Consciousness: physicist/psychiatrist explains? (General)

by David Turell @, Thursday, May 18, 2017, 15:51 (2744 days ago) @ David Turell

This odd mix of PhD's does not lead to an explanation:

https://aeon.co/essays/consciousness-is-not-a-thing-but-a-process-of-inference?utm_sour...

"As a physicist and psychiatrist, I find it difficult to engage with conversations about consciousness. My biggest gripe is that the philosophers and cognitive scientists who tend to pose the questions often assume that the mind is a thing, whose existence can be identified by the attributes it has or the purposes it fulfils.

"But in physics, it’s dangerous to assume that things ‘exist’ in any conventional sense. Instead, the deeper question is: what sorts of processes give rise to the notion (or illusion) that something exists?

***

"As a consequence, I’m compelled to treat consciousness as a process to be understood, not as a thing to be defined. Simply put, my argument is that consciousness is nothing more and nothing less than a natural process such as evolution or the weather. My favourite trick to illustrate the notion of consciousness as a process is to replace the word ‘consciousness’ with ‘evolution’ – and see if the question still makes sense. For example, the question What is consciousness for? becomes What is evolution for? Scientifically speaking, of course, we know that evolution is not for anything. It doesn’t perform a function or have reasons for doing what it does – it’s an unfolding process that can be understood only on its own terms. Since we are all the product of evolution, the same would seem to hold for consciousness and the self.

***

"Applying the same thinking to consciousness suggests that consciousness must also be a process of inference. Conscious processing is about inferring the causes of sensory states, and thereby navigating the world to elude surprises. While natural selection performs inference by selecting among different creatures, consciousness performs inference by selecting among different states of the same creature (in particular, its brain).

***

"But if consciousness is inference, does that mean all complex inferential processes are conscious, from evolution to economies to atoms? Probably not. A virus possesses all the self-organising dynamics to qualify as a process of inference; but clearly a virus doesn’t have the same qualities as a vegetarian. So what’s the difference?

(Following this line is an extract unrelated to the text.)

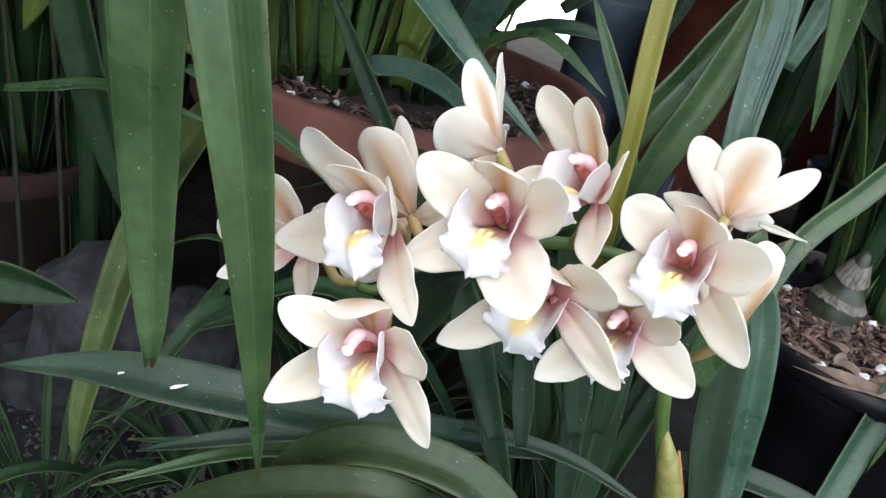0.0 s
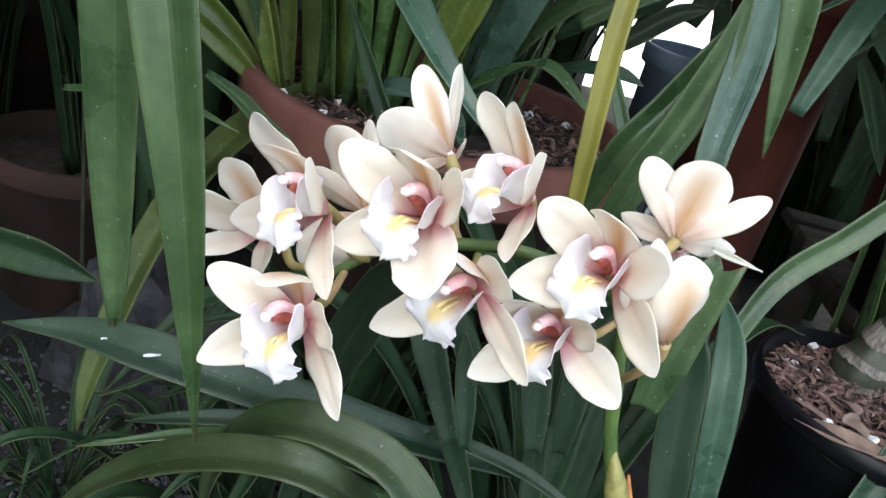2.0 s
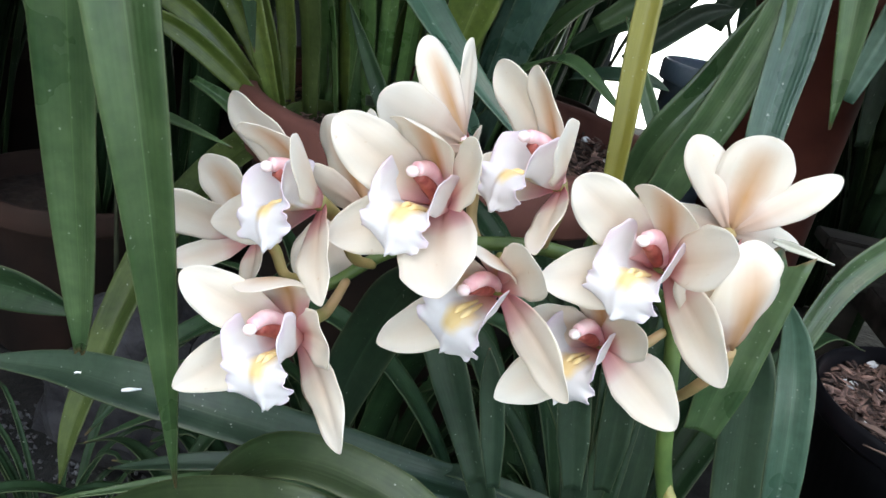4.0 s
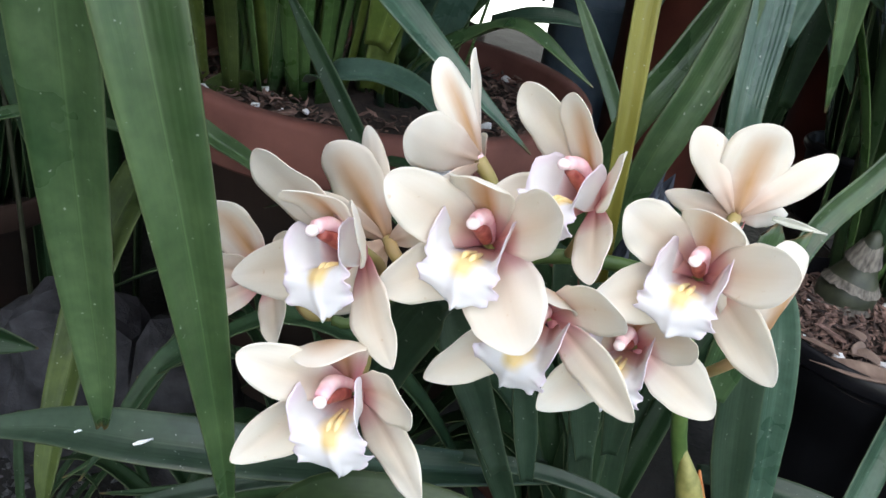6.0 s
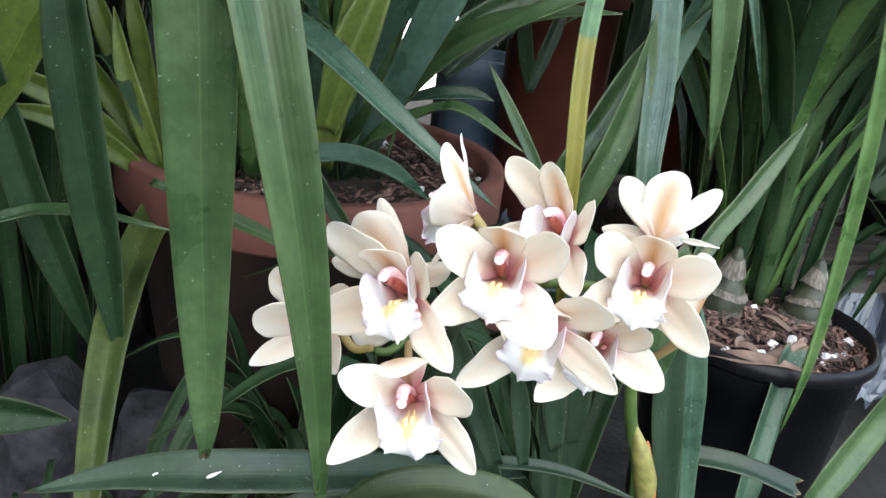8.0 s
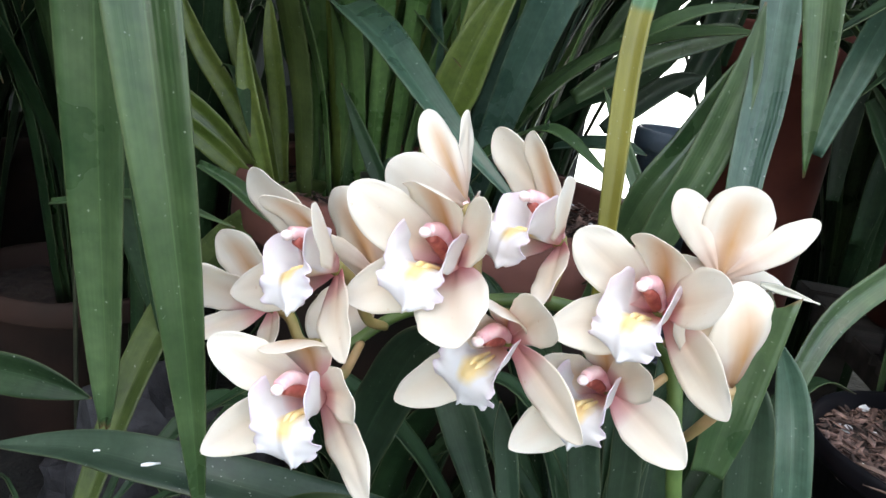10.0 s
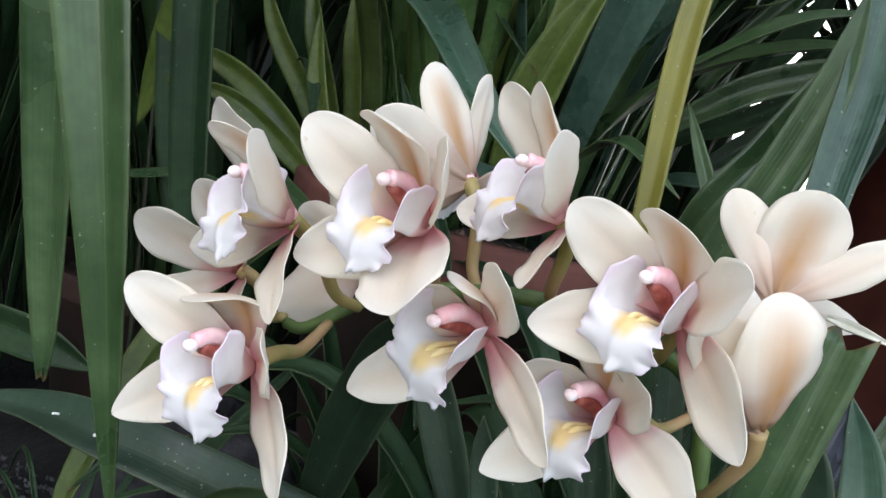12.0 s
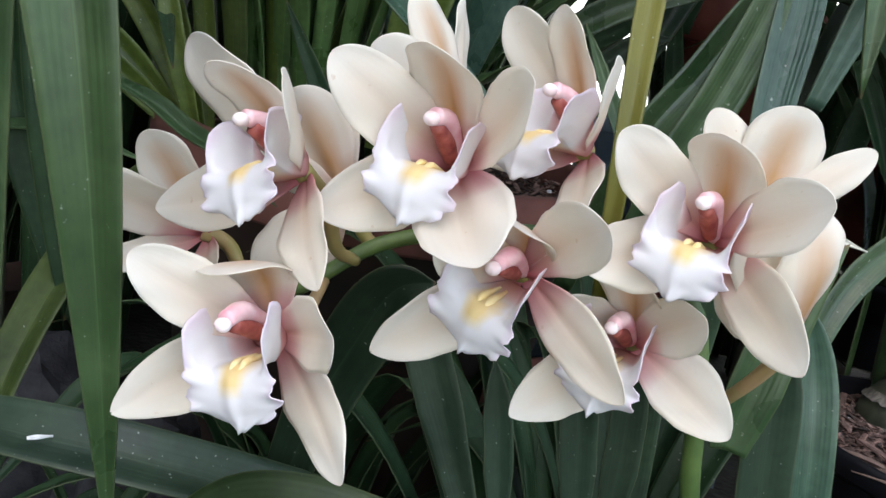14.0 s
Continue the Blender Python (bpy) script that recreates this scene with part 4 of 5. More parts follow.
for k in range(6):
    y = 0.86 + k * 0.085
    part("slat", board(0.56, 1.75, y, y + 0.065, 0.175, 0.195, k), WOOD, bench, smooth=False)
for x in (0.62, 1.15, 1.68):
    part("bearer", board(x - 0.025, x + 0.025, 0.86, 1.35, 0.125, 0.174, int(x * 9)), WOOD, bench, smooth=False)
    for y in (0.89, 1.31):
        part("leg", board(x - 0.024, x + 0.024, y - 0.025, y + 0.025, -0.07, 0.124, int(x * 9 + y)), WOOD, bench, smooth=False)
pl = thing("orchid_plant", "dark orchid clump growing before the slatted bench", "orchid plant")
fan(pl, (0.98, 0.84, -0.05), 40, 0.48, 0.36, 73, [LEAF_DARK], 0.030, droop=0.9)
for x, y, h, k in ((0.605, 0.985, 0.10, 91), (1.02, 1.10, 0.12, 92)):
    q, tq = pot("black_pot", x, y, 0.1955 + h, 0.065, h, BLACKPOT, "small black nursery pot on the slatted bench", lip=0.012, wall=0.003, fill=0.015)
    pl = thing("orchid_plant", "dark orchid clump in a small bench pot", "orchid plant")
    fan(pl, (x, y, tq), 34, 0.40, 0.36, k, [LEAF_DARK, LEAF_DARK, LEAF], 0.026)
rail = thing("wooden_rail", "pale weathered wooden rail behind the pots", "rail")
part("board", board(0.95, 2.2, 1.358, 1.383, 0.40, 0.455, 3), WOOD, rail, smooth=False)
for x in (1.0, 2.1):
    part("post", board(x - 0.03, x + 0.03, 1.384, 1.42, -0.07, 0.50, 4), WOOD, rail, smooth=False)
rp, topr = pot("ribbed_pot", 1.40, 1.52, 0.62, 0.13, 0.68, TERRA, "orange-red terracotta pot with ribbed rim", lip=0.10)
for k in range(6):
    z = 0.585 - k * 0.016
    part("rib", lathe([(0.129 - k * 0.0012, z - 0.006), (0.134 - k * 0.0012, z - 0.003), (0.134 - k * 0.0012, z + 0.002), (0.129 - k * 0.0012, z + 0.004)], 64), TERRA, rp)


def crumpled(name, x, y, z, sx, sy, h, material, label, category, seed, n=34):
    bm = bmesh.new()
    g = []
    for i in range(n + 1):
        row = []
        for j in range(n + 1):
            a, b = j / n - 0.5, i / n - 0.5
            q = noise.noise((a * 5 + seed, b * 5, 0)) + 0.6 * abs(noise.noise((a * 13 + seed, b * 13, 2))) + 0.3 * abs(noise.noise((a * 30, b * 30 + seed, 3)))
            row.append(Vector((x + a * sx + 0.02 * q, y + b * sy, z + h * (0.5 + 0.6 * q) * max(0.0, 1 - 3.4 * max(abs(a), abs(b)) ** 4))))
        g.append(row)
    return tagged(link_mesh(name, sheet(g, 0.0008), material, smooth=False), label, category)


CLEAR = plain_mat("grey_film", (0.05, 0.06, 0.08), (0.14, 0.16, 0.20), 9, 0.22, 0.5, 0.01, spec=0.6)
ROCK = plain_mat("grey_stone", (0.008, 0.008, 0.010), (0.045, 0.045, 0.052), 45, 0.9, 0.7, 0.004)
crumpled("plastic_sheet", 0.79, 0.90, -0.05, 0.34, 0.22, 0.24, CLEAR, "crumpled blue-grey plastic film beside the black pot", "plastic sheet", 3)
crumpled("plastic_sheet", 0.30, 0.98, 0.02, 0.16, 0.40, 0.22, CLEAR, "crumpled grey plastic film between the pots", "plastic sheet", 8)
pot("plastic_tub", 0.335, 1.32, 0.40, 0.085, 0.44, TARP, "blue-grey plastic tub between the pots", lip=0.03, taper=0.85, wall=0.006, fill=0.06)


def stone(x, y, z, sx, sy, sz, seed, material, label, n=3):
    bm = bmesh.new()
    bmesh.ops.create_icosphere(bm, subdivisions=n, radius=1)
    for v in bm.verts:
        d = 1 + 0.25 * noise.noise(v.co * 1.6 + Vector((seed, 0, 0))) + 0.09 * noise.noise(v.co * 5 + Vector((seed, 0, 0))) + 0.04 * abs(noise.noise(v.co * 14 + Vector((seed, 0, 0))))
        c = Vector([math.copysign(abs(q) ** 0.6, q) for q in v.co]) * d
        v.co = (c.x * sx, c.y * sy, c.z * sz)
    bmesh.ops.translate(bm, verts=bm.verts, vec=(x, y, z))
    return tagged(link_mesh("stone", bm, material, smooth=False), label, "stone", "grey stones on the ground")


stone(-0.250, 0.72, 0.03, 0.065, 0.05, 0.10, 1, ROCK, "rough grey broken stone on the dark ground")
stone(-0.135, 0.69, 0.03, 0.05, 0.045, 0.10, 2, ROCK, "rough grey broken stone on the dark ground")
stone(-0.30, 0.75, -0.03, 0.07, 0.05, 0.05, 3, ROCK, "rough grey broken stone on the dark ground")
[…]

What distinguishes conscious and non-conscious creatures is the way they make inferences about action and time.

***

" In our daily lives, this suggests that temporal thickness or depth waxes and wanes with the sleep-wake cycle – that there’s a mapping between the level of consciousness and the thickness of the inference we’re engaged in. On this view, a loss of consciousness occurs whenever our models lose their ‘thickness’ and become as ‘thin’ as a virus’s.

***

"We’ve gone fairly rapidly through the arguments. First, if we want to talk about complex systems, including living ones, we have to identify the necessary behaviours that their processes exhibit. This is fairly easy to do by noting that living entails existing in a set of attracting states that are frequented time and time again. This implies the existence of a Lyapunov function that is identical to (negative) self-evidence or surprise in information theory. This means that all biological processes can be construed as performing some form of inference, from evolution right through to conscious processing.

"If this is the case, then at what point do we invoke consciousness? The proposal on offer here is that the mind comes into being when self-evidencing has a temporal thickness or counterfactual depth, which grounds the inferences it can make about the consequences of future actions. There’s no real reason for minds to exist; they appear to do so simply because existence itself is the end-point of a process of reasoning. Consciousness, I’d contend, is nothing grander than inference about my future."

Comment: He describes what consciousness does, but not its inner mechanism if one exists. Very long complex article.